Клюев прочел много стихотворений Есенина. Читал без перерыва и без видимой связи между собой. За «Песней о собаке» шли стихи из «Персидских мотивов», за «Сорокоустом!» – «Письмо к матери» и т.д. – десятки широко известных и впервые услышанных нами стихов. С особым волнением, с дрожью в голосе и, кажется, с искренними слезами на главах прочел он, по нашей просьбе, «Клен ты мой опавший...» И долго потом не мог успокоиться, вздыхая и проводя ладонями по глазным впадинам. Но «Русь уходящую» читать отказался, никак не мотивируя своего нежелания.
Глядя на него и слушая его декламацию, чувствовалось, что читает он не для нас, что он даже забыл о нашем присутствии – настолько весь отдавался во власть волшебной музыки есенинского стиха, и, надо полагать, наплыву собственных, глубоко личных чувств, связанных с дорогими, лишь ему одному понятными воспоминаниями.
Его чтение нельзя было назвать декламацией в обычном понимании этого слова. Не назовешь его и пением или речитативом. Это было что-то такое, что объединяло в себе и то, и другое, и третье. И вместе с тем не похожее на каждое из них в отдельности. Слушать его было непривычно, по-своему трудно, но усталости не ощущалось. Хотелось еще и еще.
Взволнованные и потрясенные, мы не замечали времени. А солнце уже спряталось за забор и оттуда подсвечивало верхушки тополей. В воздухе ощущалась прохлада, ползущая из-за горы, со стороны Ушайки. Наступила пора прощаться. Но уходить не хотелось. Да и неудобно было вот так просто встать и уйти. Ведь цель-то нашего прихода – познакомиться с самим Николаем Алексеевичем, узнать, что его привело в наш город (хотя кое о чем мы догадывались) и долго ли он намерен здесь оставаться. Именно эти вопросы и отважились ему предложить. Но он уклонился, замял их двумя-тремя ничего не значащими фразами, и мы не стали настаивать.
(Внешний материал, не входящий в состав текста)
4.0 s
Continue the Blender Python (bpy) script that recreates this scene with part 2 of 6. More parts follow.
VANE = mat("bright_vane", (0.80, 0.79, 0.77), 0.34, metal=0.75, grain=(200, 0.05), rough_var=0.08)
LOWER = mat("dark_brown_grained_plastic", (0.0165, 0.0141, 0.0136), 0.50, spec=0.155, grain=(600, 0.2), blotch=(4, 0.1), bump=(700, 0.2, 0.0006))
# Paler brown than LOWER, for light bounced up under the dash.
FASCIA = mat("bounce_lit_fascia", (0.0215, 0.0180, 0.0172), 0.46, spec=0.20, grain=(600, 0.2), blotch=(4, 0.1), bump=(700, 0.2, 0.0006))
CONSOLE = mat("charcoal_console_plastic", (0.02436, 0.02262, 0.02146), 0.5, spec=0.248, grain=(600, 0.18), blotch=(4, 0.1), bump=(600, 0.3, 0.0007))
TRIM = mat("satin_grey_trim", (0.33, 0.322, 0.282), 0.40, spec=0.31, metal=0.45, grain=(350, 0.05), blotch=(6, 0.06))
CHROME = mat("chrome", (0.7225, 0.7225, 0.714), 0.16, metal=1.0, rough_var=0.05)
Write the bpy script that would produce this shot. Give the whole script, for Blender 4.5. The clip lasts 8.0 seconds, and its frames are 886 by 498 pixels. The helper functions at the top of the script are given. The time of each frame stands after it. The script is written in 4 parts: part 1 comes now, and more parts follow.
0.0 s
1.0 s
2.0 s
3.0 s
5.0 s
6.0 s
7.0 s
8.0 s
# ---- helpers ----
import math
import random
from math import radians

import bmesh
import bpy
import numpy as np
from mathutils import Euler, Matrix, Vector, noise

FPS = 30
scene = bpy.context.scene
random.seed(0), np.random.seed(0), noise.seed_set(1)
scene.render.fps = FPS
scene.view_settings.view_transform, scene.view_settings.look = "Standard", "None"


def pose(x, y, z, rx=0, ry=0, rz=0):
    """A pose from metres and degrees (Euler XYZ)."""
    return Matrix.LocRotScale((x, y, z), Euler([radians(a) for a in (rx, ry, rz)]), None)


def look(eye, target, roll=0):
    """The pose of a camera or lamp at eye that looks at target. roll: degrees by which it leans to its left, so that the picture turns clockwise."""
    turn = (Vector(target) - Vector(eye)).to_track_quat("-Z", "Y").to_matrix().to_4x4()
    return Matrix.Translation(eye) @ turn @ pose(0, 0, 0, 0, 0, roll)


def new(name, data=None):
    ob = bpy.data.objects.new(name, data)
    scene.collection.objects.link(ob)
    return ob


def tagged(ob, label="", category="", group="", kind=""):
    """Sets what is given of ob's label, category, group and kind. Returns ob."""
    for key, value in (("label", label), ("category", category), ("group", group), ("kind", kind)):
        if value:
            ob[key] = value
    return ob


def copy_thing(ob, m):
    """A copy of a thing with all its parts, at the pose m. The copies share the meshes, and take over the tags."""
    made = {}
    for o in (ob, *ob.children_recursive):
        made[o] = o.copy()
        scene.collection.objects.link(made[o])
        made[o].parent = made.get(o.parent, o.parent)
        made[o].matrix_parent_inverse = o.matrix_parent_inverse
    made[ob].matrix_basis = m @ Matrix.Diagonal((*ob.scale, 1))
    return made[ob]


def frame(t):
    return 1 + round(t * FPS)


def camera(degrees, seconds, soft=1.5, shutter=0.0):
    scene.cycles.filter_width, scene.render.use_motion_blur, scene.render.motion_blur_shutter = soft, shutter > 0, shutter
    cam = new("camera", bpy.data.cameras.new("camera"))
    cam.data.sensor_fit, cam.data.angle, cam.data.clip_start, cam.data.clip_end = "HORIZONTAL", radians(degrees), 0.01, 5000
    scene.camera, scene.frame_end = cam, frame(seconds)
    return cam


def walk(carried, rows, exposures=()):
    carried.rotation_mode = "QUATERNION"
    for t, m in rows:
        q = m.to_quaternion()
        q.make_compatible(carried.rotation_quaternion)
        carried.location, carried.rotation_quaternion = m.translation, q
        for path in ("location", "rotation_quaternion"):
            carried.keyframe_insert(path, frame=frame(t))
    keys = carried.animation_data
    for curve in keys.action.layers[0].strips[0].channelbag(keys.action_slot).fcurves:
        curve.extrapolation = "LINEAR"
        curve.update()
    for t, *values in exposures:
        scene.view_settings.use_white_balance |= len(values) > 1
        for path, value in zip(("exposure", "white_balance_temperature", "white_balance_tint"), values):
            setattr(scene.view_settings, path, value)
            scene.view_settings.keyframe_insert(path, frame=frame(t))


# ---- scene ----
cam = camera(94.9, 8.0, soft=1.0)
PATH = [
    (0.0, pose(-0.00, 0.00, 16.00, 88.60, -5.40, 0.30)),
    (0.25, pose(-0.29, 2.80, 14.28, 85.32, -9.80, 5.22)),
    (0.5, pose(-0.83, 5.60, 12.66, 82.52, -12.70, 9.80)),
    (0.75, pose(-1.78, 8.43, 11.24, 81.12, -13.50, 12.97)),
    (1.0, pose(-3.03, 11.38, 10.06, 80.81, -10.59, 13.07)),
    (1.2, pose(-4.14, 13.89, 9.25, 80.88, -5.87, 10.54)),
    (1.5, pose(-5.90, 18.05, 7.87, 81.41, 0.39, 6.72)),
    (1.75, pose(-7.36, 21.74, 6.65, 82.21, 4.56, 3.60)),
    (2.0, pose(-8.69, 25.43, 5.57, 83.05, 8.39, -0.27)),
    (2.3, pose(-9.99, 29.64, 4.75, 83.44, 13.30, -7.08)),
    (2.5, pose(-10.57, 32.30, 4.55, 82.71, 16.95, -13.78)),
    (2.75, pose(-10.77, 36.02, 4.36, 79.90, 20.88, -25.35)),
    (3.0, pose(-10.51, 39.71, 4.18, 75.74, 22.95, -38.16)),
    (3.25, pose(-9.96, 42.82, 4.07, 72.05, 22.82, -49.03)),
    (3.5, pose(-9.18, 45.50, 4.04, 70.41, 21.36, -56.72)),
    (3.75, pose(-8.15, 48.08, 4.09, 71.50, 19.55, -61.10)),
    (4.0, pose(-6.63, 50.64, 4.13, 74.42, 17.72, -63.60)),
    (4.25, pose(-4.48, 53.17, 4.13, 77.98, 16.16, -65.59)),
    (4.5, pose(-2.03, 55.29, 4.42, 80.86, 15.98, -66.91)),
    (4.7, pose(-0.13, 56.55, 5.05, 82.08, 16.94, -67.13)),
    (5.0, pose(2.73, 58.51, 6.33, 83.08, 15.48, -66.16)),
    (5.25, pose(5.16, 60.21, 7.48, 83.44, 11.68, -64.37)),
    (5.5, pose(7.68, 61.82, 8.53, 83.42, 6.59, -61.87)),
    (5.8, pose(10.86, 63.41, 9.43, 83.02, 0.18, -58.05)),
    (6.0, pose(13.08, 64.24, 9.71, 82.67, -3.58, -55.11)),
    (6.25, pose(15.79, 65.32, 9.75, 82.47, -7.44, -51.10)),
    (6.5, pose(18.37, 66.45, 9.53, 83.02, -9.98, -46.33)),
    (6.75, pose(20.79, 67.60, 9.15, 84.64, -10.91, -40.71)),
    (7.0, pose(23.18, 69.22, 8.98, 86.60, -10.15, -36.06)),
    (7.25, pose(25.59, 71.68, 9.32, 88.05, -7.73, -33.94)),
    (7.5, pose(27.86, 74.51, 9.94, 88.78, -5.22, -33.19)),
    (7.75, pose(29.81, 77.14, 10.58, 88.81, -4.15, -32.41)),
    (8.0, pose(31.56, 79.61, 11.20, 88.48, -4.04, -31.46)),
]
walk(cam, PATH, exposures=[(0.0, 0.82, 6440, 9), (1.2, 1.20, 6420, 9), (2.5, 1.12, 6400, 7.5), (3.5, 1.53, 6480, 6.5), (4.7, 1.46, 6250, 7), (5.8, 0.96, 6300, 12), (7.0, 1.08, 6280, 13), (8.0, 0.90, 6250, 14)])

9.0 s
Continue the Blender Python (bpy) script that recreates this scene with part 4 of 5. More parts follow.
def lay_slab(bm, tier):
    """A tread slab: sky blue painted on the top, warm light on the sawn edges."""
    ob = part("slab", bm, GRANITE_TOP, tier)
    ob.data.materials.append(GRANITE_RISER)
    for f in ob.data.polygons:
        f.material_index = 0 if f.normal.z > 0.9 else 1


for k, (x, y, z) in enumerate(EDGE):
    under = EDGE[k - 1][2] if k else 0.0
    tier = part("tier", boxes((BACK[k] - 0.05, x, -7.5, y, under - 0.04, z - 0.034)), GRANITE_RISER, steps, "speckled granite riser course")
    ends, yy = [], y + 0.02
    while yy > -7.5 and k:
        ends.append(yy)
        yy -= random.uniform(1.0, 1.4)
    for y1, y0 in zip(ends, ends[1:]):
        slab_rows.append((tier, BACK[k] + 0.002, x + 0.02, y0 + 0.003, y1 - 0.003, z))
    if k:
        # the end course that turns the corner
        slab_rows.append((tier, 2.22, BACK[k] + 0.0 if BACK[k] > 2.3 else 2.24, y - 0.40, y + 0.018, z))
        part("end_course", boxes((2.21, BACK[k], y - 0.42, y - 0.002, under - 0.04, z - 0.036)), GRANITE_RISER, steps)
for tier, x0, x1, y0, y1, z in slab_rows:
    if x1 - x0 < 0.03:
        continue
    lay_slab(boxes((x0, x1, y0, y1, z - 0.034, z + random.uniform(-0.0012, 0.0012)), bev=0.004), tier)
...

В заключение попросили Клюева хоть что-нибудь прочитать из своих стихотворений. Он как-то нахмурился, пожевал губами и тихо промолвил: «После. В другой раз как-нибудь. Коли доведется встретиться», – и встал со скамейки. Мы правильно поняли его и тоже поднялись, начали прощаться. Задерживать нас он не стал. Вновь улыбнувшись, каждому подал руку. Николай Алексеевич проводил нас до калитки, и, когда мы вышли на улицу, он, стоя в притворе, как в раме, освещенный последними лучами солнца, выглядел весьма эффектно. Помахав нам рукой, Клюев вернулся во двор и энергично захлопнул калитку.
…О нашем походе к Клюеву вскоре узнал весь институт. Но как это ни покажется странным, ни профком, ни комитет комсомола, ни дирекция института никак не среагировали, и опасения оказались напрасными. Из разговоров в курилке довелось узнать, что после нас к Клюеву ходили и другие, но безрезультатно: либо Клюев отказывался принять, либо уже уехал.
Примечания:
Козуров Виктор Федорович – педагог, краевед.
Впервые воспоминания появились в газ. «Красное знамя». Томск. 1989, 30-31 дек. (публ. Л.Ф. Пичурина). Перепечатано в ПДНК. С. 26-31 и в ОМС. С. 207-210 с сокращ. Печатаются по тексту первой публикации с сокращениями.